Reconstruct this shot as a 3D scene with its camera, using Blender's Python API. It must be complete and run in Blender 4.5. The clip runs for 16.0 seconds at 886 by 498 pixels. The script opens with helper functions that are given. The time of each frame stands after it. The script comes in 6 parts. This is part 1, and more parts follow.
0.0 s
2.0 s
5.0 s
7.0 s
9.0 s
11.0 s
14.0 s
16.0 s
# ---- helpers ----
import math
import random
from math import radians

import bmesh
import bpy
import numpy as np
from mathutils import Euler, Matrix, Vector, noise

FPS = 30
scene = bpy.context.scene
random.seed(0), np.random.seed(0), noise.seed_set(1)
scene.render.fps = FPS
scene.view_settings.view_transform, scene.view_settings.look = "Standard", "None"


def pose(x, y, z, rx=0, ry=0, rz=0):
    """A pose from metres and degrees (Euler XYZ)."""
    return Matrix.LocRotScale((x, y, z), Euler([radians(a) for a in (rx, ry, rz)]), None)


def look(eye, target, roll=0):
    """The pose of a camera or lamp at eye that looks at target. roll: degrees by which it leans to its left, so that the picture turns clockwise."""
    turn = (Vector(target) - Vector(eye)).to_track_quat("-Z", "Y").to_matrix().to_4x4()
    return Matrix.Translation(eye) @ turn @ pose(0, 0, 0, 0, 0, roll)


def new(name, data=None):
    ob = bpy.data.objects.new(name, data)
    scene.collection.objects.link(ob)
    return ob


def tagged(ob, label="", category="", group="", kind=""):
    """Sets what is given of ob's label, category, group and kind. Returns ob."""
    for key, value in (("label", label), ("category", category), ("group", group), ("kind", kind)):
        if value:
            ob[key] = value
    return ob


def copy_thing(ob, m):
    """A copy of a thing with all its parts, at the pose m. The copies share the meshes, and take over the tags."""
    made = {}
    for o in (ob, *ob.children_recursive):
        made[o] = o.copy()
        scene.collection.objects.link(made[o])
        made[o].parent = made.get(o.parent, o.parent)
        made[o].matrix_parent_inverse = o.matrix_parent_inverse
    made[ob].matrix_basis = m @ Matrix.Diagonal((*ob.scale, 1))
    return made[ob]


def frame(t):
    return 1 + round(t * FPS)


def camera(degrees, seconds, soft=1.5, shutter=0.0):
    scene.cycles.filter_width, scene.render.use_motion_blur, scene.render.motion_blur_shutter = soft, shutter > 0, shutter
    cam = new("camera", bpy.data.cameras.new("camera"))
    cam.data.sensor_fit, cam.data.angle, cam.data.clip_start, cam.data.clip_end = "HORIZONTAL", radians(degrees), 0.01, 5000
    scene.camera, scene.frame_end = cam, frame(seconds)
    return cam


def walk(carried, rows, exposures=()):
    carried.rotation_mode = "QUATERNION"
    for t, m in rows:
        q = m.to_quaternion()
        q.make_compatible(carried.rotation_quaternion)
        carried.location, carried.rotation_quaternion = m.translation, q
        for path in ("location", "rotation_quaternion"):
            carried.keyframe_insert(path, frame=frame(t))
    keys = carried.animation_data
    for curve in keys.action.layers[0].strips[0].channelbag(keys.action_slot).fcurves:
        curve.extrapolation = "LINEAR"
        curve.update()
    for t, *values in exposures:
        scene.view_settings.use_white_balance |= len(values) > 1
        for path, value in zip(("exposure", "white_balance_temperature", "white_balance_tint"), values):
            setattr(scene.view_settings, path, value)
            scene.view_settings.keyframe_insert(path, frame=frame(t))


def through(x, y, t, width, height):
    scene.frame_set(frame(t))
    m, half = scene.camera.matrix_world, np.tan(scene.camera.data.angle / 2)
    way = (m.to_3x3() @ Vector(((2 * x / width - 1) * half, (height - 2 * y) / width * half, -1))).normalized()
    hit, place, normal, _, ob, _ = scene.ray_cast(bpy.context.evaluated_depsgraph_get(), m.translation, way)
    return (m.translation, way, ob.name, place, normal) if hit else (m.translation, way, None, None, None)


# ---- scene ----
* * *
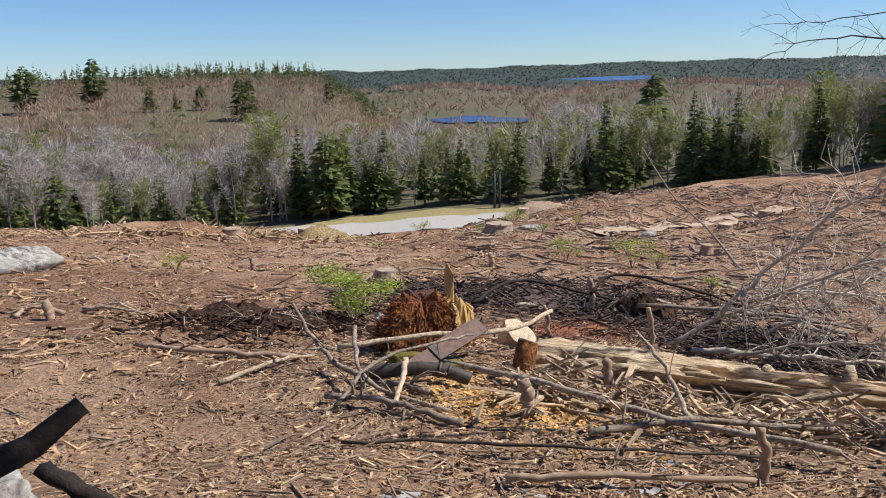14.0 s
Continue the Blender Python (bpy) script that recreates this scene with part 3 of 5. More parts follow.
...
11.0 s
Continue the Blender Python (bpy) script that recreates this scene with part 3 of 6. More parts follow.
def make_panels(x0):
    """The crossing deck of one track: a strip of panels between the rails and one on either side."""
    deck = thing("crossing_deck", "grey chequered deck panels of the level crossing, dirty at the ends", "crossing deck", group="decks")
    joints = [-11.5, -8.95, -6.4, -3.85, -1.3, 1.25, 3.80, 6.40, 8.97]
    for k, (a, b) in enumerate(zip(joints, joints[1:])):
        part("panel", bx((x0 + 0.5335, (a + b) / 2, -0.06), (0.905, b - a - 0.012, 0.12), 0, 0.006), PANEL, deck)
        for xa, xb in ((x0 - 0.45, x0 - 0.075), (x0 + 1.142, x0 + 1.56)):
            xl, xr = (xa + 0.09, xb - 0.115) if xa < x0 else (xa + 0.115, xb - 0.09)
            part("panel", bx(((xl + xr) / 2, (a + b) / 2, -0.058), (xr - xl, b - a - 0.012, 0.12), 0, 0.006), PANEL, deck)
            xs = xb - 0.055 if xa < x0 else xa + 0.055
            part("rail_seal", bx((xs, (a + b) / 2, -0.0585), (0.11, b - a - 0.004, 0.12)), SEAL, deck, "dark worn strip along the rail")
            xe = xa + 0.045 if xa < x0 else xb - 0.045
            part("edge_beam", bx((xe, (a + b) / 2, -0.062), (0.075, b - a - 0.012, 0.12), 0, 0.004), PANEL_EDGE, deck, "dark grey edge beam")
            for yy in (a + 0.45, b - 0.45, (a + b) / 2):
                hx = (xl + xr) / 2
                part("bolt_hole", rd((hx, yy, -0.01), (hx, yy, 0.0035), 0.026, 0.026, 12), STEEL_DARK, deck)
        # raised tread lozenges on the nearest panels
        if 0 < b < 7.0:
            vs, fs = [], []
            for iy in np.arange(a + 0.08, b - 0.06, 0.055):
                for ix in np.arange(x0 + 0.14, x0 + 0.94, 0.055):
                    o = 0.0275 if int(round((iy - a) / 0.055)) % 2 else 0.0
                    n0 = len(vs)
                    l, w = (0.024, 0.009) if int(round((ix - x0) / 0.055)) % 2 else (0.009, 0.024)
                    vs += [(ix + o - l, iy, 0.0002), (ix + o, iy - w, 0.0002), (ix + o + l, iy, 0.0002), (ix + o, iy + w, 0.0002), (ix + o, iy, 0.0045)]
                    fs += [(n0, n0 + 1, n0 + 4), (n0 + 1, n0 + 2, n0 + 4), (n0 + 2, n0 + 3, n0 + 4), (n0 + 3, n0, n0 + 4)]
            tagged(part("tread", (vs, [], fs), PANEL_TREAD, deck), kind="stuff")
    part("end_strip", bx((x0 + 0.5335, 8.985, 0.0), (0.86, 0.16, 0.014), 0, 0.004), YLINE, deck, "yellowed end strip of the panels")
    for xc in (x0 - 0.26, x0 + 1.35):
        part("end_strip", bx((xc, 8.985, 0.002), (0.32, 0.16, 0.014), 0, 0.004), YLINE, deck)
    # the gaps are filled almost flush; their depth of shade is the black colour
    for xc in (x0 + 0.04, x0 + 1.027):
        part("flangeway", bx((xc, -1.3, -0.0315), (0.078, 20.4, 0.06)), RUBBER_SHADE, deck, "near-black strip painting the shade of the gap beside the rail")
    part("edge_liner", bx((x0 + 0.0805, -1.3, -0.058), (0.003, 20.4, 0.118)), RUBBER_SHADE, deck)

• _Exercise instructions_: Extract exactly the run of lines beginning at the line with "keys = carried.animation_data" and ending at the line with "setattr(scene.view_settings, path, value)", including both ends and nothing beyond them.

• _Exercise result_:
    keys = carried.animation_data
    for curve in keys.action.layers[0].strips[0].channelbag(keys.action_slot).fcurves:
        curve.extrapolation = "LINEAR"
        curve.update()
    for t, *values in exposures:
        scene.view_settings.use_white_balance |= len(values) > 1
        for path, value in zip(("exposure", "white_balance_temperature", "white_balance_tint"), values):
            setattr(scene.view_settings, path, value)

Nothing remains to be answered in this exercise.